## Set problem:
Copy the data below exactly, omitting any picture it contains.

## Recorded data:

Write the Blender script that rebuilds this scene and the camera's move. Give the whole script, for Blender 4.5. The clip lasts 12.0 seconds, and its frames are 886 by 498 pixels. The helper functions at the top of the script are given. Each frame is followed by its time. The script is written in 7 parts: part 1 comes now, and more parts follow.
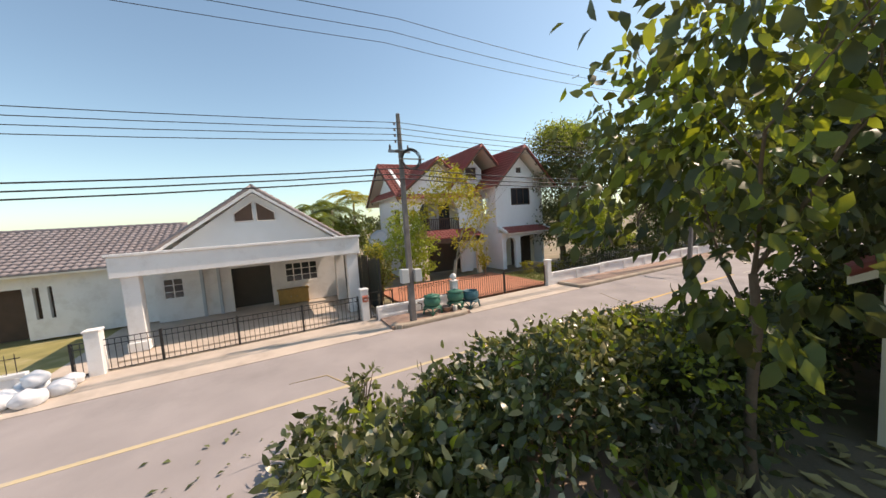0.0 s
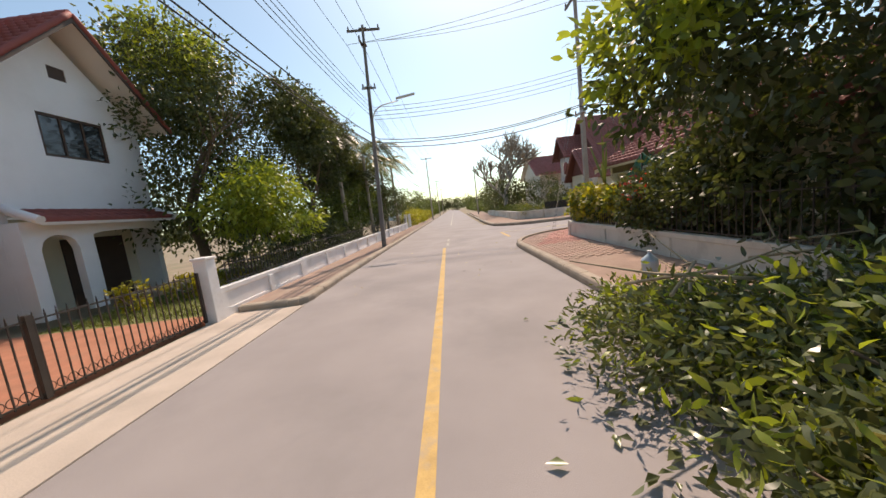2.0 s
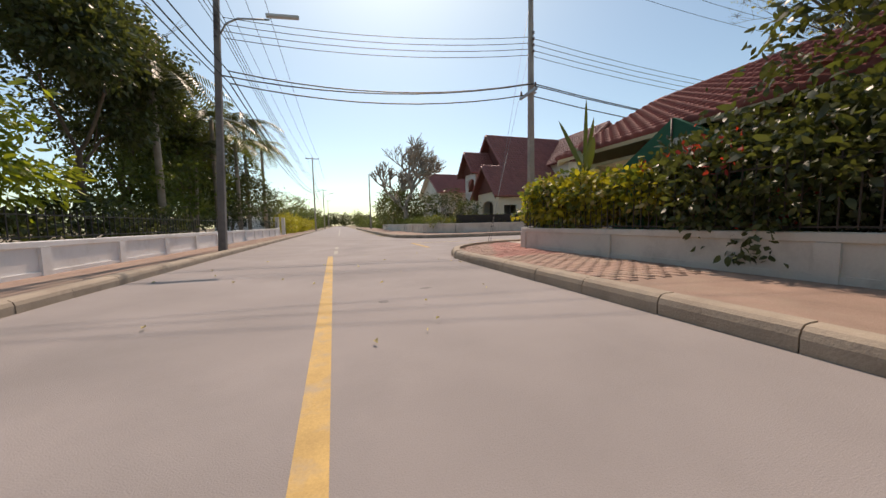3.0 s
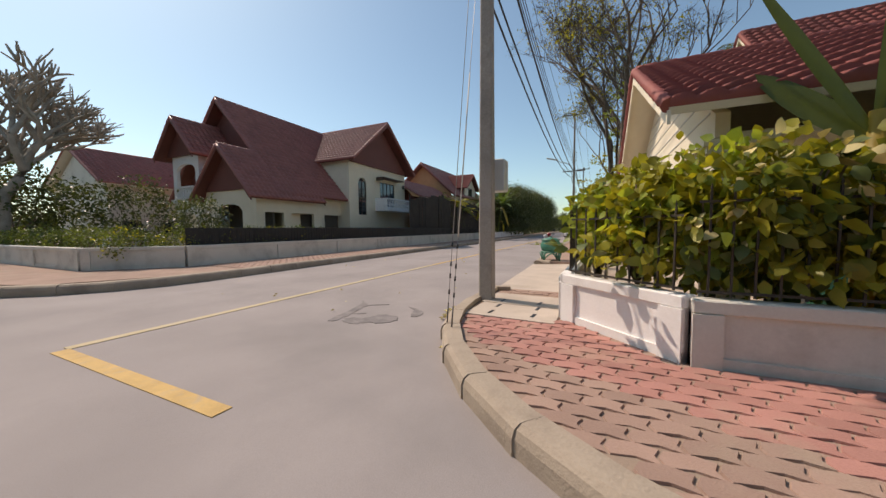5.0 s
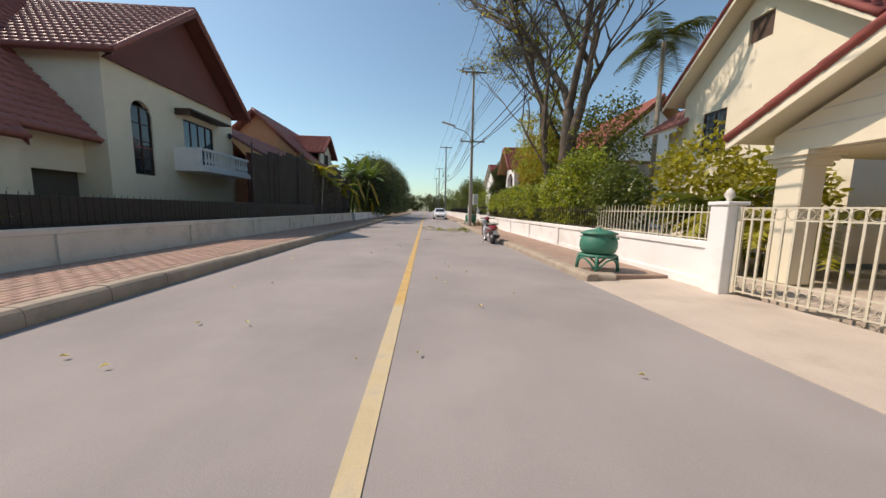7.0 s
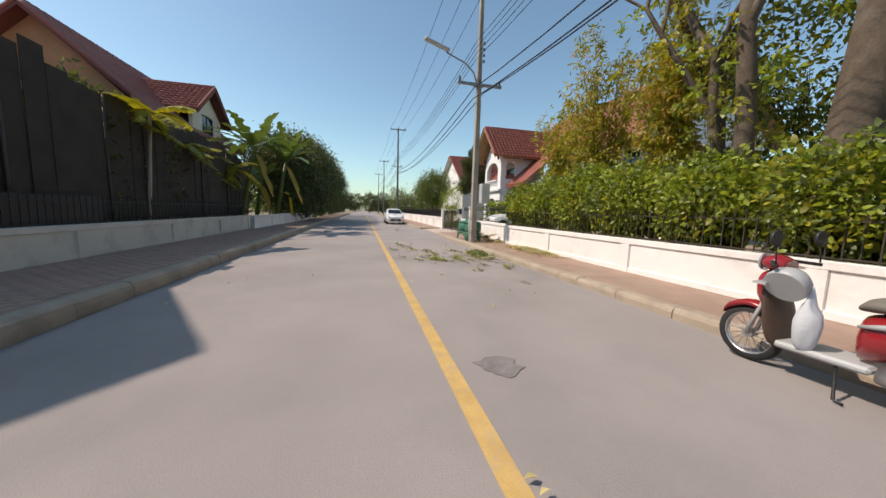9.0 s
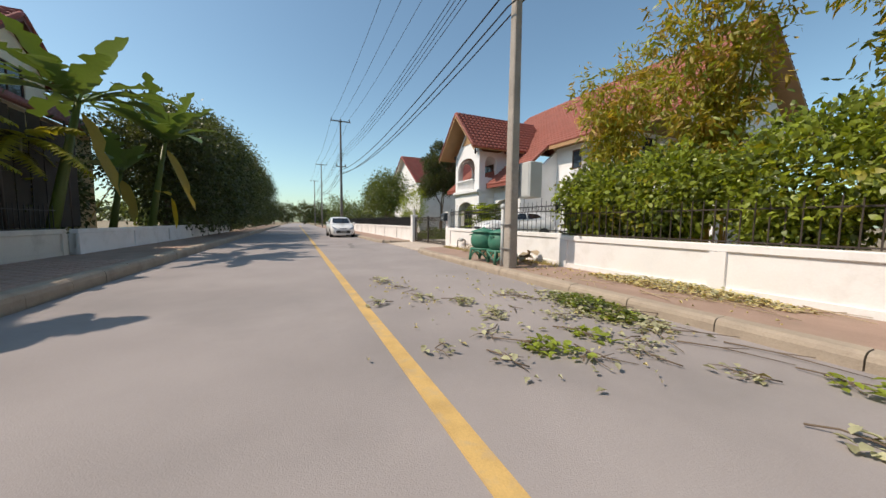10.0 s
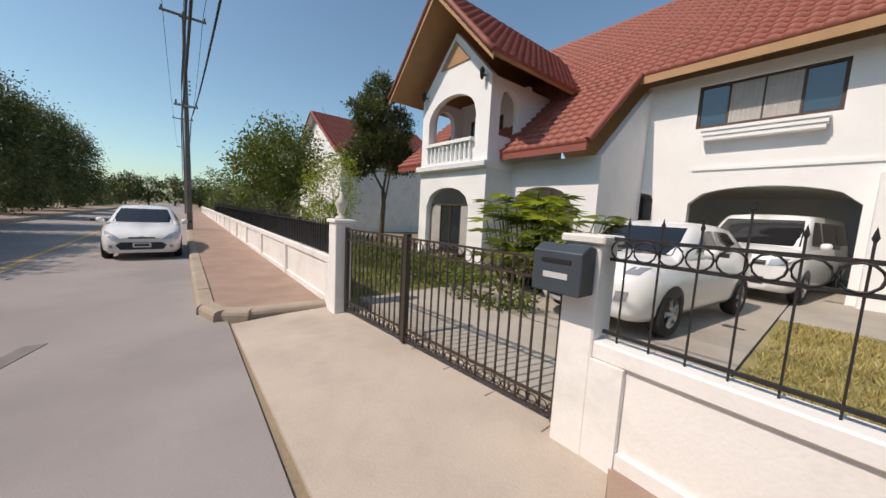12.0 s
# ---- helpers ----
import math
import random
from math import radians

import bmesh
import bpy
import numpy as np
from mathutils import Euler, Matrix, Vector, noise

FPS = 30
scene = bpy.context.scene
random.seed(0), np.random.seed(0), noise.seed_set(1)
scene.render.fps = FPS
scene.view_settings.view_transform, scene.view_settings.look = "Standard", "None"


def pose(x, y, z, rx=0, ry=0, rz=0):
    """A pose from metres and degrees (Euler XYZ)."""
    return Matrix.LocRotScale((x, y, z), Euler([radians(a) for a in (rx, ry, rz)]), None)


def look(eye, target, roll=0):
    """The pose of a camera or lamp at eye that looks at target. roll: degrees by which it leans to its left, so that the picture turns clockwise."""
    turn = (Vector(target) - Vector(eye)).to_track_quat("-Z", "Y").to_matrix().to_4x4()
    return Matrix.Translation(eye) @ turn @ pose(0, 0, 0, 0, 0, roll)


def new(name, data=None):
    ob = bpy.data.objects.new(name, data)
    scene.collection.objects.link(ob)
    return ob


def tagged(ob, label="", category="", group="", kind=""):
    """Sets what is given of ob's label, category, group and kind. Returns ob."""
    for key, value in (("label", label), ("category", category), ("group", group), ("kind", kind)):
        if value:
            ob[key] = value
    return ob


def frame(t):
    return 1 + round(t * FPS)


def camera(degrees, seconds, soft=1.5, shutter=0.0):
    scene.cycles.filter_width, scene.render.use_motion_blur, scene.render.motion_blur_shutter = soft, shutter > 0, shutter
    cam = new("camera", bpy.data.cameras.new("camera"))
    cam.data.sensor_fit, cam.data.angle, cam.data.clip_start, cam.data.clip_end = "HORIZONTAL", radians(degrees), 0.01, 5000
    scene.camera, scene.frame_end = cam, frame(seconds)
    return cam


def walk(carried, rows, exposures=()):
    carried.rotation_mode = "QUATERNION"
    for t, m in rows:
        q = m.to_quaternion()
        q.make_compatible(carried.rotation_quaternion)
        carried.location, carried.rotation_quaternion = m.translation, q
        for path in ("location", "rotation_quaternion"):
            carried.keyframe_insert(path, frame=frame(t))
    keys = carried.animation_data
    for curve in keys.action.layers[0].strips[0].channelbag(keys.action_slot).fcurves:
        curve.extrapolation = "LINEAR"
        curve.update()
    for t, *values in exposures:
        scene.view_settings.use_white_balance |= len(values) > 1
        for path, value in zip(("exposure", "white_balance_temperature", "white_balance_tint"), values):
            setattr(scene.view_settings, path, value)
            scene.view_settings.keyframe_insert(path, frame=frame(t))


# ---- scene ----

## Exercise result:
Write the Blender script that rebuilds this scene and the camera's move. Give the whole script, for Blender 4.5. The clip lasts 12.0 seconds, and its frames are 886 by 498 pixels. The helper functions at the top of the script are given. Each frame is followed by its time. The script is written in 7 parts: part 1 comes now, and more parts follow.
0.0 s
2.0 s
3.0 s
5.0 s
7.0 s
9.0 s
10.0 s
12.0 s
# ---- helpers ----
import math
import random
from math import radians

import bmesh
import bpy
import numpy as np
from mathutils import Euler, Matrix, Vector, noise

FPS = 30
scene = bpy.context.scene
random.seed(0), np.random.seed(0), noise.seed_set(1)
scene.render.fps = FPS
scene.view_settings.view_transform, scene.view_settings.look = "Standard", "None"


def pose(x, y, z, rx=0, ry=0, rz=0):
    """A pose from metres and degrees (Euler XYZ)."""
    return Matrix.LocRotScale((x, y, z), Euler([radians(a) for a in (rx, ry, rz)]), None)


def look(eye, target, roll=0):
    """The pose of a camera or lamp at eye that looks at target. roll: degrees by which it leans to its left, so that the picture turns clockwise."""
    turn = (Vector(target) - Vector(eye)).to_track_quat("-Z", "Y").to_matrix().to_4x4()
    return Matrix.Translation(eye) @ turn @ pose(0, 0, 0, 0, 0, roll)


def new(name, data=None):
    ob = bpy.data.objects.new(name, data)
    scene.collection.objects.link(ob)
    return ob


def tagged(ob, label="", category="", group="", kind=""):
    """Sets what is given of ob's label, category, group and kind. Returns ob."""
    for key, value in (("label", label), ("category", category), ("group", group), ("kind", kind)):
        if value:
            ob[key] = value
    return ob


def frame(t):
    return 1 + round(t * FPS)


def camera(degrees, seconds, soft=1.5, shutter=0.0):
    scene.cycles.filter_width, scene.render.use_motion_blur, scene.render.motion_blur_shutter = soft, shutter > 0, shutter
    cam = new("camera", bpy.data.cameras.new("camera"))
    cam.data.sensor_fit, cam.data.angle, cam.data.clip_start, cam.data.clip_end = "HORIZONTAL", radians(degrees), 0.01, 5000
    scene.camera, scene.frame_end = cam, frame(seconds)
    return cam


def walk(carried, rows, exposures=()):
    carried.rotation_mode = "QUATERNION"
    for t, m in rows:
        q = m.to_quaternion()
        q.make_compatible(carried.rotation_quaternion)
        carried.location, carried.rotation_quaternion = m.translation, q
        for path in ("location", "rotation_quaternion"):
            carried.keyframe_insert(path, frame=frame(t))
    keys = carried.animation_data
    for curve in keys.action.layers[0].strips[0].channelbag(keys.action_slot).fcurves:
        curve.extrapolation = "LINEAR"
        curve.update()
    for t, *values in exposures:
        scene.view_settings.use_white_balance |= len(values) > 1
        for path, value in zip(("exposure", "white_balance_temperature", "white_balance_tint"), values):
            setattr(scene.view_settings, path, value)
            scene.view_settings.keyframe_insert(path, frame=frame(t))


# ---- scene ----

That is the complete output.